Fish oil is a popular supplement for a wide variety of reasons. And although widely supported by medical professionals, it can still be difficult to understand which fish oil is right for you. In this article we break down the following:
Like most things, we must understand what it is to start…
Fish oil is derived from cold-water fish, like salmon, sardines, mackerel, and pollock for example. It is actually the certain fatty acids within the fish oil that are important to understand. For starters, Omega-3’s are probably the most widely discussed. Omega-3’s are essential fats that the body cannot naturally make, so we must get them from food or supplementation (i.e fish oil). The fish don’t actually produce omega-3 fatty acids internally, but rather they get them from a diverse diet of tiny plants, plankton, and other things they eat. The main omega-3s in fish oil are eicosapentaenoic acid (EPA) and docosahexaenoic acid (DHA), while the omega-3 in plant sources is mainly alpha-linolenic acid (ALA). Out of the three, EPA and DHA have many more health benefits.
When considering fish oil as a supplement in your diet, arguably the most important factor is the quality of the fish oil. The harsh reality is that our oceans are highly polluted which also means the fish themselves may carry harmful chemicals and toxins. It's important to choose a supplement that is free of heavy metals contaminants while also offering the right kinds and amounts of omega-3 fatty acids.
Factors to consider:
The more unsaturated a fat is, the more vulnerable it is to oxidation. Long-chain, omega-3 fats found in fish oil are the most unsaturated of the fats, and thus the most susceptible to being damaged. This is why it’s absolutely crucial to ensure that the fish oil you select is fresh and not rancid. Once it has gone rancid, it will have the exact opposite effect on your body than you want it to.
In short, it is important to get enough omega-3s because the Western diet has replaced a lot of omega-3s with other fats like omega-6s. This distorted ratio of fatty acids may contribute to numerous diseases including heart disease, cancer, strokes, lupus, eczema, and rheumatoid arthritis. Multiple risk factors for heart disease appear to be reduced by consumption of fish or fish oil. Whether it is increasing levels of “good” HDL cholesterol, lowering triglycerides, helping reduce blood pressure, preventing the plaques that cause your arteries to harden, or reducing inflammation, a high quality fish oil can aid in all of the above.

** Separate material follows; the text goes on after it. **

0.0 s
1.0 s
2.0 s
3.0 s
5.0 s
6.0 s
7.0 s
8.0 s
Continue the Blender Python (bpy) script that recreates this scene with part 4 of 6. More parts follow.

Bottom line - Omega-3s fight inflammation and may help prevent heart disease and a decline in brain function. They can also contribute to normal brain, eye, and mood development. Most people are simply not getting enough of these healthy fats in their normal diets.
According to the Mayo Clinic, studies suggest that fish oil supplements help reduce joint pain caused by excessive inflammation. Patients with rheumatoid arthritis have been recorded as seeing improvements in morning stiffness and general relief in joint pain to the point where anti-inflammatory medications were no longer necessary. Allowing arthritis patients to lower, if not eliminate, their dose of non-steroidal anti-inflammatory drugs (NSAIDs) while also reducing their day-to-day pain is a powerful concept. Fish oil in relation to joint pain has been widely studied and widely supported for many years. As we continue to study the benefits of Omega-3 fatty acids for arthritis the outlook becomes more and more promising.
EPA and DHA dosage recommendations vary depending on your age and health.
The Food and Drug Administration recommends consuming no more than 3 grams (3,000mg) per day of EPA and DHA combined, including up to 2 grams (2,000mg) per day from dietary supplements. Higher doses are often used to lower triglycerides, but you should only do so under the guidance of your healthcare professional. Sourcing a high quality fish oil and making sure you are getting what is on the label is very important. It is also important to consider getting your fish oil from a smaller fish since larger fish tend to be more prone to high mercury levels.